Here is another by Don and Tom Burton in Illinois:

And another by John Dominique in Louisiana...

Mayfly14 needs three sheets of 1/4" plywood and two sheets of 1/2" plywood.

Mayfly14 plans are $30. But, the Mayfly14 plans are shown complete in reduced size in my book available from Duckworksmagazine.com along with Garth's blow-by-blow assembly photos plus a huge amount of other stuff.


Prototype News

Some of you may know that in addition to the one buck catalog which now contains 20 "done" boats, I offer another catalog of 20 unbuilt prototypes. The buck catalog has on its last page a list and brief description of the boats currently in the Catalog of Prototypes. That catalog also contains some articles that I wrote for Messing About In Boats and Boatbuilder magazines. The Catalog of Prototypes costs $3. The both together amount to 50 pages for $4, an offer you may have seen in Woodenboat ads. Payment must be in US funds. The banks here won't accept anything else. (I've got a little stash of foreign currency that I can admire but not spend.) I'm way too small for credit cards.

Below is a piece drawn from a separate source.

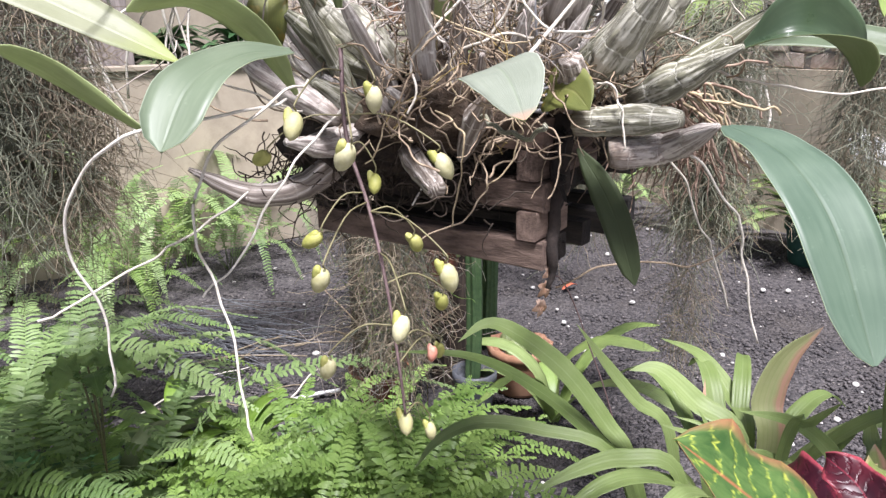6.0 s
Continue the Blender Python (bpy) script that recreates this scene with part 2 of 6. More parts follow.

I think David Hahn's Out West Picara is the winner of the Picara race. Shown here on its first sail except there was no wind. Hopefully more later. (Not sure if a polytarp sail is suitable for a boat this heavy.

Here is a Musicbox2 I heard about through the grapevine.

This is Ted Arkey's Jukebox2 down in Sydney. Shown with the "ketchooner" rig, featuring his own polytarp sails, that is shown on the plans. Should have a sailing report soon.

And the Vole in New York is Garth Batista's of www.breakawaybooks.com, printer of my book and Max's book and many other fine sports books. Boat is done, shown here off Cape Cod with mothership Cormorant in background, Garth's girls are one year older. Beautiful job! I think Garth is using a small lug rig for sail, not the sharpie sprit sail shown on the plans, so I will continue to carry the design as a prototype boat.

And the Leinweber's make another prototype! This one by Sandra, an Imresboat shown here on its first outing. They are taking it on a "cruise" so more about it later.

And a new Down Under Blobster, now upside down....

A view of the Caroline prototype showing a lot of the inside, crew on fore deck. Beautiful color:

I gotta tell you that on the Caroline bilge panels I made an error in layout and they are about 1" too narrow in places on the prototype plans. I have them corrected but it always pays, even with a proven design, to cut those oversized and check for fit before final cutting.

And the Raider of Norm Wolfe did indeed make it to the Finnish Raid. I'll bet the paint was still wet.